Dataset excerpt:
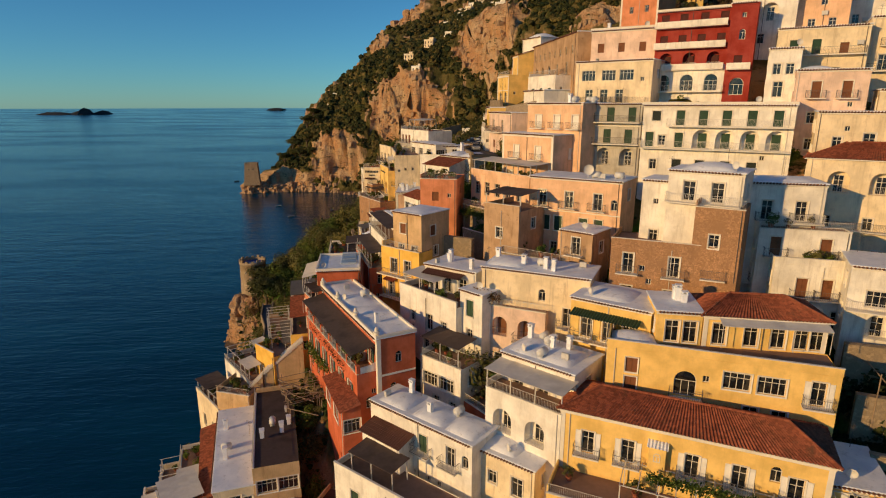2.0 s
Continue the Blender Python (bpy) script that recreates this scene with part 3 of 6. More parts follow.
plot(key="ochre_house", a=(-8.4, 148.6), b=(-3.1, 148.2), zt=59.0, zb=46, d=12.6, wall=PEACH, roof="flat", cat="house", label="peach-ochre house with green shutters and white quoins", clutter=8, trim=True,
     front=[(7.2, "gs", (0.42,)), (3.0, "w", (0.3,))], left=[(7.6, "gs", (0.2, 0.82)), (7.4, "bk", (0.5,)), (3.4, "gs", (0.2,)), (3.0, "g", (0.8,)), (3.2, "w", (0.5,))], right=[(7.2, "gs", (0.4, 0.75))])
plot(key="brick_dome", a=(-13.5, 142.4), b=(-10.8, 136.4), zt=53.4, zb=47, d=4.0, wall=BRICK, roof="flat", cat="house", label="small brick house with a blue-white domed roof", domes=[(3.2, 2.0, 2.8, 1.8, 0.7)], front=[(3.2, "d", (0.3,))], pergola=(-0.35, 0.3, -2.6, -0.1, -0.6, FELT))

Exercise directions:
Copy out all the data without changing anything, and drop the pictures.

Exercise response:
2.0 s
Continue the Blender Python (bpy) script that recreates this scene with part 3 of 6. More parts follow.
plot(key="ochre_house", a=(-8.4, 148.6), b=(-3.1, 148.2), zt=59.0, zb=46, d=12.6, wall=PEACH, roof="flat", cat="house", label="peach-ochre house with green shutters and white quoins", clutter=8, trim=True,
     front=[(7.2, "gs", (0.42,)), (3.0, "w", (0.3,))], left=[(7.6, "gs", (0.2, 0.82)), (7.4, "bk", (0.5,)), (3.4, "gs", (0.2,)), (3.0, "g", (0.8,)), (3.2, "w", (0.5,))], right=[(7.2, "gs", (0.4, 0.75))])
plot(key="brick_dome", a=(-13.5, 142.4), b=(-10.8, 136.4), zt=53.4, zb=47, d=4.0, wall=BRICK, roof="flat", cat="house", label="small brick house with a blue-white domed roof", domes=[(3.2, 2.0, 2.8, 1.8, 0.7)], front=[(3.2, "d", (0.3,))], pergola=(-0.35, 0.3, -2.6, -0.1, -0.6, FELT))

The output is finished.